Estamos todos juntos, porque em Cristo somos um só. Esta é a vida que recebemos.
É esta Igreja que procuramos renovar. E não é um favor que Deus vos faz. É um dom para ser posto ao serviço.
Juntos, testemunhamos que a vida vale a pena. E que não é só quando tudo corre bem que temos esperança.
Jesus não fugiu quando tudo correu mal. Ele sabia que, apesar do sofrimento e da angústia, o amor do Pai era maior.
É esta fé que somos chamados a viver. Vivam-na com gosto. Vivam-na com verdade. Não viestes aqui apenas para receber uma benção pessoal. Viestes para assumir a vossa vocação na Igreja. Do vosso coração nascerão coisas belas.
A Igreja precisa de todos: de bispos, de padres, de diáconos, de artistas, de servidores… o Espírito passará por vós. Deixem-no agir.

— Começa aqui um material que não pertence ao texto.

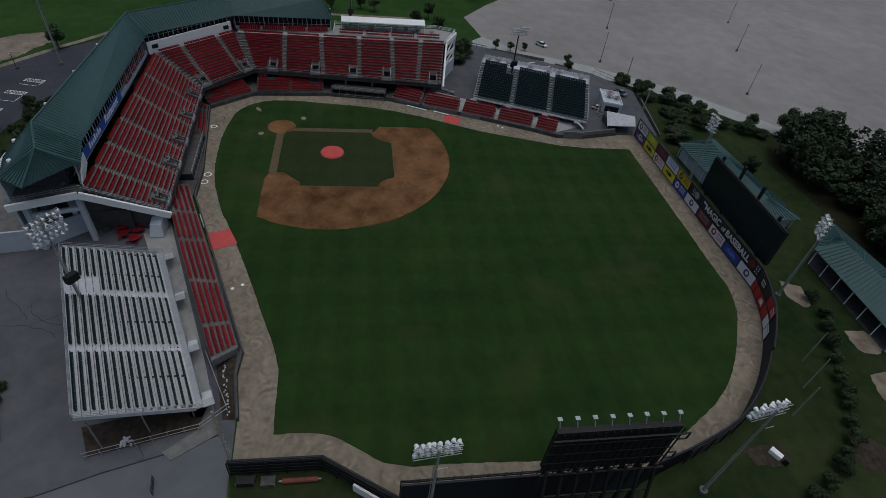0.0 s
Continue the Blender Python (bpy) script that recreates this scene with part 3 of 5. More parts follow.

Sejam homens e mulheres de vida, de esperança, de alegria, de paz.
E não desanimem. O mundo precisa de vós. Deus precisa de vós.
Aos irmãos e irmãs que aqui estão de modo especial, a renovar o seu compromisso, e aos que iniciam hoje um novo serviço na Igreja, repito o que disse há dias: vivam o que anunciam.
Não finjam alegria e esperança. Vivam-na. E transmitam-na nas vossas famílias, nas vossas comunidades, nas vossas casas.
Porque os filhos e filhas da Igreja, hoje, têm de brilhar.
Não para se esconderem — porque a luz não é para esconder, é para brilhar. Que brilhe sempre no vosso coração, nas vossas atitudes, nas vossas acções.
Que brilhe sempre na presença do Senhor, que está vivo e que vos acompanha para sempre. Ámen.